> _Your instructions_
Would you transcribe the listing that follows, character for character, and omit its images?

> _Data block_

_ _ _ _ _ _ _

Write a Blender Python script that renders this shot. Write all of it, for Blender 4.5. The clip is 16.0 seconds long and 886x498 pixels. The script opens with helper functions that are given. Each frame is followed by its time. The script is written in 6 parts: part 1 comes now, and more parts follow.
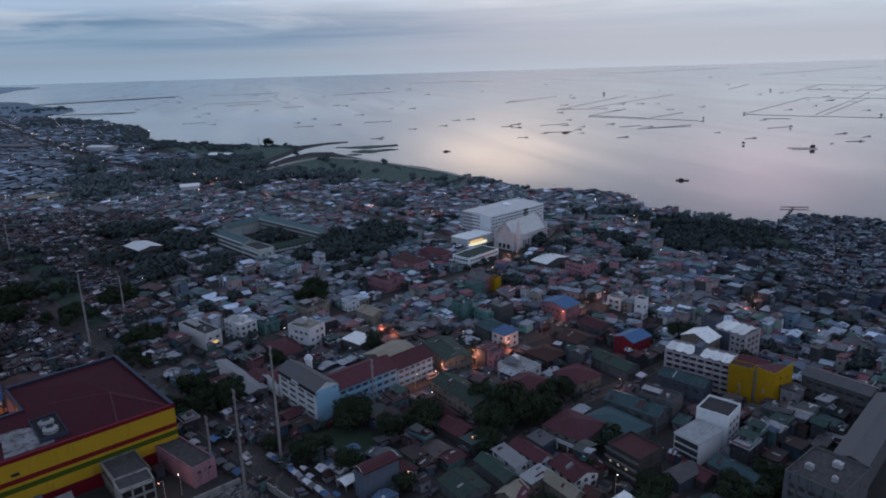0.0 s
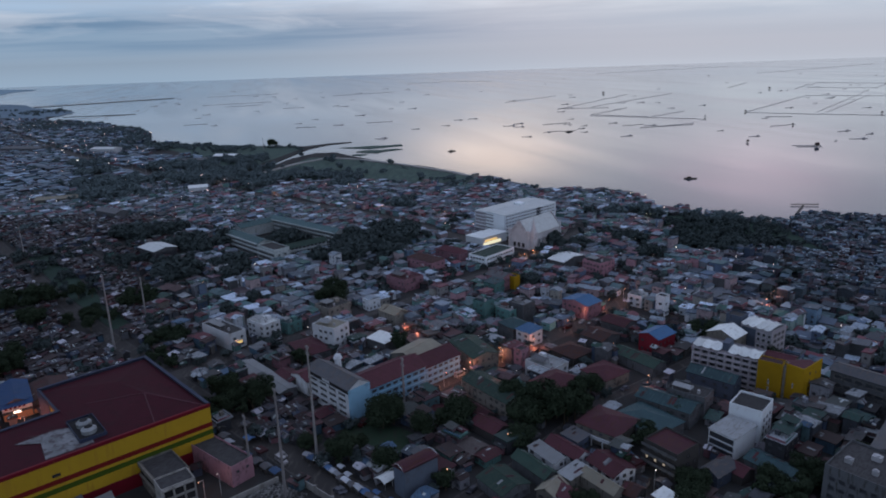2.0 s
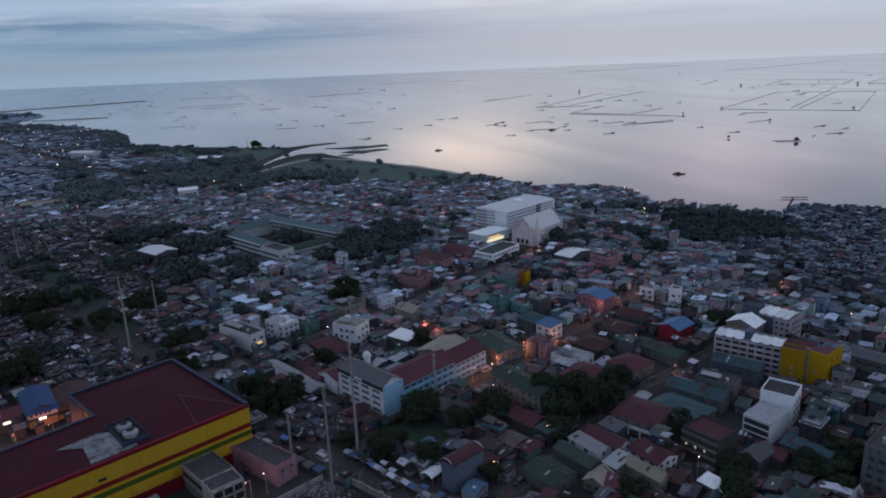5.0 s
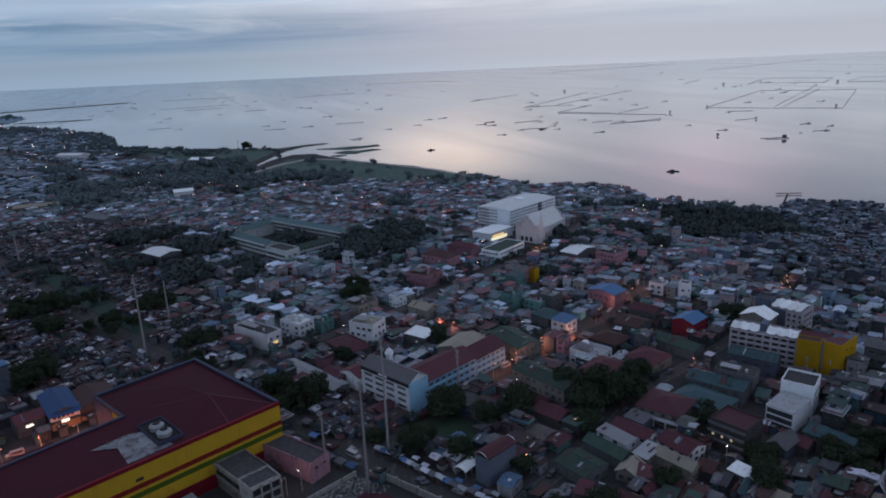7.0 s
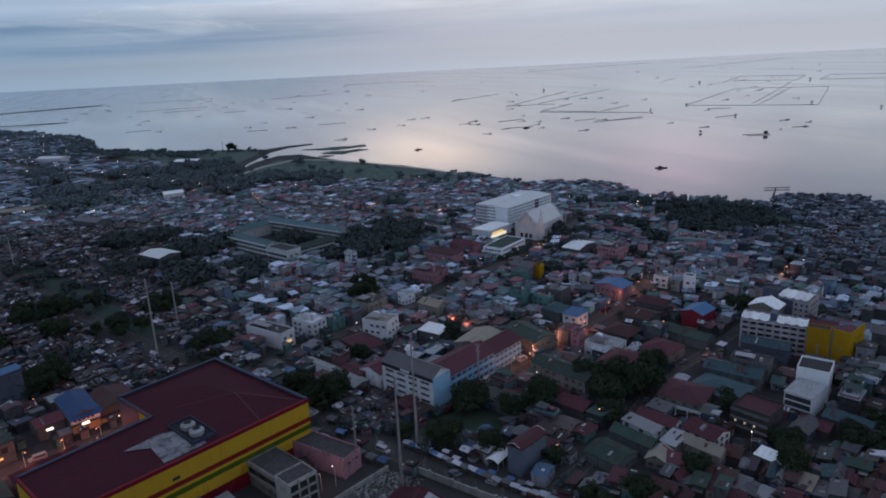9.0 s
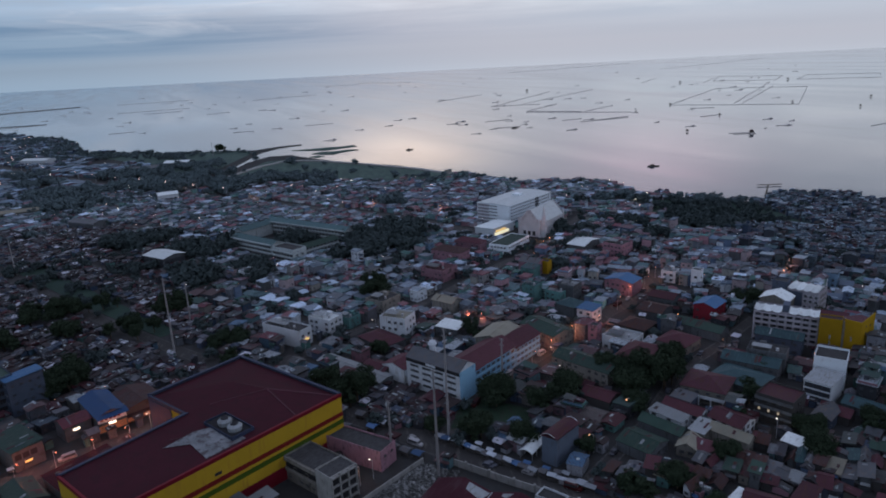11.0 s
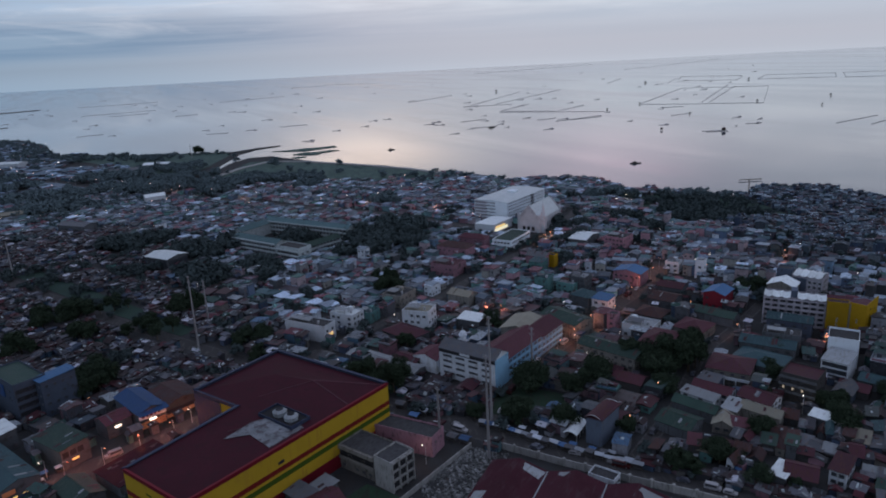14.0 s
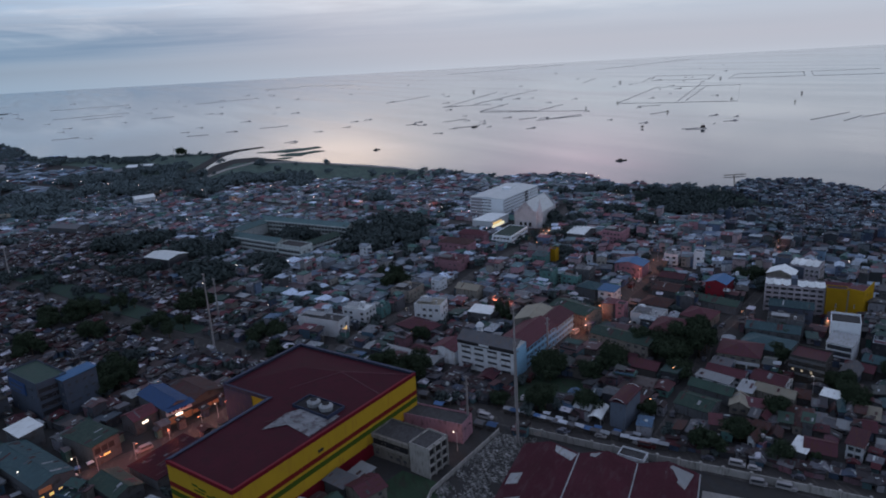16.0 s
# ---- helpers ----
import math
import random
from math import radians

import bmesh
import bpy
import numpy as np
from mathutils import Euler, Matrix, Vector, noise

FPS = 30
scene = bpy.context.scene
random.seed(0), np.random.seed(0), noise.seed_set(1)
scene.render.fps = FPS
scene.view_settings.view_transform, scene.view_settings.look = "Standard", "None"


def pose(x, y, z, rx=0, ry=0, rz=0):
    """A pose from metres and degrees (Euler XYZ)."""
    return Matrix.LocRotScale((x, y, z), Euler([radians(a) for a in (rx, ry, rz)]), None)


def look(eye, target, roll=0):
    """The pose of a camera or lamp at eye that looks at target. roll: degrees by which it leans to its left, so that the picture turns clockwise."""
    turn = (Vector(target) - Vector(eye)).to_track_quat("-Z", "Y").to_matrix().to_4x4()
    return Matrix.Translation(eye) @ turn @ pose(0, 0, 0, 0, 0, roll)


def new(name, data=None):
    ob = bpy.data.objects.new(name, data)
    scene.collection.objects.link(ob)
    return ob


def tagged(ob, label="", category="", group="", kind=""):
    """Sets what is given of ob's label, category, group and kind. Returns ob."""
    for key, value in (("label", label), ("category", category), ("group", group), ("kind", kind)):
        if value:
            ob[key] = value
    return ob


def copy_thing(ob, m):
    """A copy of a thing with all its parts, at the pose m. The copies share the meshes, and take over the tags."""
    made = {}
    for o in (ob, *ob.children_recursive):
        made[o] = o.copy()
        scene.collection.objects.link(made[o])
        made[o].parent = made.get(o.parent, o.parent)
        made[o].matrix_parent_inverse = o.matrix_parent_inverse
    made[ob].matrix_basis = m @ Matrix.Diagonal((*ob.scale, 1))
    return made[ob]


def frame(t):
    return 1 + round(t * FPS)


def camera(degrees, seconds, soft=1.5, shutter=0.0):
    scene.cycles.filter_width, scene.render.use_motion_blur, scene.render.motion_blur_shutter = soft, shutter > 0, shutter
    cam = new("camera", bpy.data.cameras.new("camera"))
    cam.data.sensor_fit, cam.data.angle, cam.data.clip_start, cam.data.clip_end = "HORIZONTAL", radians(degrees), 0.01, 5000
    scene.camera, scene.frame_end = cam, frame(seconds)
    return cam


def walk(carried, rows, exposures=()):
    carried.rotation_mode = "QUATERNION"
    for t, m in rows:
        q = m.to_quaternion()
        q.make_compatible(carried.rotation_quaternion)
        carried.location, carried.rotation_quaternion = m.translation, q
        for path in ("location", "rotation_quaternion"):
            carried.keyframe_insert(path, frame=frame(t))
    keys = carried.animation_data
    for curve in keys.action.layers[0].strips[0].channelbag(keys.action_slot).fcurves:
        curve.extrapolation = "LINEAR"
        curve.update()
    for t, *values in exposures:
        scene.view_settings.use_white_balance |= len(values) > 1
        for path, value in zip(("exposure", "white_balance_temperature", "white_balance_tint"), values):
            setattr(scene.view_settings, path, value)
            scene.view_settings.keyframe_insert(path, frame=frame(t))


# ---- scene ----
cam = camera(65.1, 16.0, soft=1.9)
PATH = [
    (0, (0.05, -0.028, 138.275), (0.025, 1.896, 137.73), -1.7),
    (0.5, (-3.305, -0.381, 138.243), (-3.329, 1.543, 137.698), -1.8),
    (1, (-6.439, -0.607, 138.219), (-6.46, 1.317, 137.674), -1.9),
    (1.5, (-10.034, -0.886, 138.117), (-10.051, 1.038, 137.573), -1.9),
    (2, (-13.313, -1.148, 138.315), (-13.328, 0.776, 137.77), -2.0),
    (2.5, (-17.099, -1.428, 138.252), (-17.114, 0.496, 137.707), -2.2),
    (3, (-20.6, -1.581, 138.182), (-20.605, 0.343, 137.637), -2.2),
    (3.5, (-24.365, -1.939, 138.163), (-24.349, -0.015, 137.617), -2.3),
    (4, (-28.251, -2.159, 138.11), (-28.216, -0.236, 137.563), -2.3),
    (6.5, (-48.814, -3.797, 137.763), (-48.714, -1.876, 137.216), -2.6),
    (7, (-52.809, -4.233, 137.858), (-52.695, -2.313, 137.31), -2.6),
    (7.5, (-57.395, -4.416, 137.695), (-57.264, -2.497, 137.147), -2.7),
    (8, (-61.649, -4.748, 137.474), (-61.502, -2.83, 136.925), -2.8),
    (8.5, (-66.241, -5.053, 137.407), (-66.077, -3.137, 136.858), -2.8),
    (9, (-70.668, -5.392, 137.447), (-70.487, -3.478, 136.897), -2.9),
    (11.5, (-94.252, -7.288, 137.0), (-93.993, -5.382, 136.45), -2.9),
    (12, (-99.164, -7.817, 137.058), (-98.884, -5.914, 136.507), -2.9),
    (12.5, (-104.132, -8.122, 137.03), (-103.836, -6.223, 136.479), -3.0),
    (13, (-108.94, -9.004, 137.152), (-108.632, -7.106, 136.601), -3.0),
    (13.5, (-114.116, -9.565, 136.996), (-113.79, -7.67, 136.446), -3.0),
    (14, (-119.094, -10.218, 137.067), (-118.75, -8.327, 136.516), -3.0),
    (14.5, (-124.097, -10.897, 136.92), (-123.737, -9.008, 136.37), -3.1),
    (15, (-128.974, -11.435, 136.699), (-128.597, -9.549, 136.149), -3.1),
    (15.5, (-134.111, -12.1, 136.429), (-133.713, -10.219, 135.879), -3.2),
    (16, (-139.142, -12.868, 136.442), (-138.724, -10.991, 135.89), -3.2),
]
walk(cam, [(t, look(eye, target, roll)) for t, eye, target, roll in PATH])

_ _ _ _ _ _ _

> _Task result_
Write a Blender Python script that renders this shot. Write all of it, for Blender 4.5. The clip is 16.0 seconds long and 886x498 pixels. The script opens with helper functions that are given. Each frame is followed by its time. The script is written in 6 parts: part 1 comes now, and more parts follow.
0.0 s
2.0 s
5.0 s
7.0 s
9.0 s
11.0 s
14.0 s
16.0 s
# ---- helpers ----
import math
import random
from math import radians

import bmesh
import bpy
import numpy as np
from mathutils import Euler, Matrix, Vector, noise

FPS = 30
scene = bpy.context.scene
random.seed(0), np.random.seed(0), noise.seed_set(1)
scene.render.fps = FPS
scene.view_settings.view_transform, scene.view_settings.look = "Standard", "None"


def pose(x, y, z, rx=0, ry=0, rz=0):
    """A pose from metres and degrees (Euler XYZ)."""
    return Matrix.LocRotScale((x, y, z), Euler([radians(a) for a in (rx, ry, rz)]), None)


def look(eye, target, roll=0):
    """The pose of a camera or lamp at eye that looks at target. roll: degrees by which it leans to its left, so that the picture turns clockwise."""
    turn = (Vector(target) - Vector(eye)).to_track_quat("-Z", "Y").to_matrix().to_4x4()
    return Matrix.Translation(eye) @ turn @ pose(0, 0, 0, 0, 0, roll)


def new(name, data=None):
    ob = bpy.data.objects.new(name, data)
    scene.collection.objects.link(ob)
    return ob


def tagged(ob, label="", category="", group="", kind=""):
    """Sets what is given of ob's label, category, group and kind. Returns ob."""
    for key, value in (("label", label), ("category", category), ("group", group), ("kind", kind)):
        if value:
            ob[key] = value
    return ob


def copy_thing(ob, m):
    """A copy of a thing with all its parts, at the pose m. The copies share the meshes, and take over the tags."""
    made = {}
    for o in (ob, *ob.children_recursive):
        made[o] = o.copy()
        scene.collection.objects.link(made[o])
        made[o].parent = made.get(o.parent, o.parent)
        made[o].matrix_parent_inverse = o.matrix_parent_inverse
    made[ob].matrix_basis = m @ Matrix.Diagonal((*ob.scale, 1))
    return made[ob]


def frame(t):
    return 1 + round(t * FPS)


def camera(degrees, seconds, soft=1.5, shutter=0.0):
    scene.cycles.filter_width, scene.render.use_motion_blur, scene.render.motion_blur_shutter = soft, shutter > 0, shutter
    cam = new("camera", bpy.data.cameras.new("camera"))
    cam.data.sensor_fit, cam.data.angle, cam.data.clip_start, cam.data.clip_end = "HORIZONTAL", radians(degrees), 0.01, 5000
    scene.camera, scene.frame_end = cam, frame(seconds)
    return cam


def walk(carried, rows, exposures=()):
    carried.rotation_mode = "QUATERNION"
    for t, m in rows:
        q = m.to_quaternion()
        q.make_compatible(carried.rotation_quaternion)
        carried.location, carried.rotation_quaternion = m.translation, q
        for path in ("location", "rotation_quaternion"):
            carried.keyframe_insert(path, frame=frame(t))
    keys = carried.animation_data
    for curve in keys.action.layers[0].strips[0].channelbag(keys.action_slot).fcurves:
        curve.extrapolation = "LINEAR"
        curve.update()
    for t, *values in exposures:
        scene.view_settings.use_white_balance |= len(values) > 1
        for path, value in zip(("exposure", "white_balance_temperature", "white_balance_tint"), values):
            setattr(scene.view_settings, path, value)
            scene.view_settings.keyframe_insert(path, frame=frame(t))


# ---- scene ----
cam = camera(65.1, 16.0, soft=1.9)
PATH = [
    (0, (0.05, -0.028, 138.275), (0.025, 1.896, 137.73), -1.7),
    (0.5, (-3.305, -0.381, 138.243), (-3.329, 1.543, 137.698), -1.8),
    (1, (-6.439, -0.607, 138.219), (-6.46, 1.317, 137.674), -1.9),
    (1.5, (-10.034, -0.886, 138.117), (-10.051, 1.038, 137.573), -1.9),
    (2, (-13.313, -1.148, 138.315), (-13.328, 0.776, 137.77), -2.0),
    (2.5, (-17.099, -1.428, 138.252), (-17.114, 0.496, 137.707), -2.2),
    (3, (-20.6, -1.581, 138.182), (-20.605, 0.343, 137.637), -2.2),
    (3.5, (-24.365, -1.939, 138.163), (-24.349, -0.015, 137.617), -2.3),
    (4, (-28.251, -2.159, 138.11), (-28.216, -0.236, 137.563), -2.3),
    (6.5, (-48.814, -3.797, 137.763), (-48.714, -1.876, 137.216), -2.6),
    (7, (-52.809, -4.233, 137.858), (-52.695, -2.313, 137.31), -2.6),
    (7.5, (-57.395, -4.416, 137.695), (-57.264, -2.497, 137.147), -2.7),
    (8, (-61.649, -4.748, 137.474), (-61.502, -2.83, 136.925), -2.8),
    (8.5, (-66.241, -5.053, 137.407), (-66.077, -3.137, 136.858), -2.8),
    (9, (-70.668, -5.392, 137.447), (-70.487, -3.478, 136.897), -2.9),
    (11.5, (-94.252, -7.288, 137.0), (-93.993, -5.382, 136.45), -2.9),
    (12, (-99.164, -7.817, 137.058), (-98.884, -5.914, 136.507), -2.9),
    (12.5, (-104.132, -8.122, 137.03), (-103.836, -6.223, 136.479), -3.0),
    (13, (-108.94, -9.004, 137.152), (-108.632, -7.106, 136.601), -3.0),
    (13.5, (-114.116, -9.565, 136.996), (-113.79, -7.67, 136.446), -3.0),
    (14, (-119.094, -10.218, 137.067), (-118.75, -8.327, 136.516), -3.0),
    (14.5, (-124.097, -10.897, 136.92), (-123.737, -9.008, 136.37), -3.1),
    (15, (-128.974, -11.435, 136.699), (-128.597, -9.549, 136.149), -3.1),
    (15.5, (-134.111, -12.1, 136.429), (-133.713, -10.219, 135.879), -3.2),
    (16, (-139.142, -12.868, 136.442), (-138.724, -10.991, 135.89), -3.2),
]
walk(cam, [(t, look(eye, target, roll)) for t, eye, target, roll in PATH])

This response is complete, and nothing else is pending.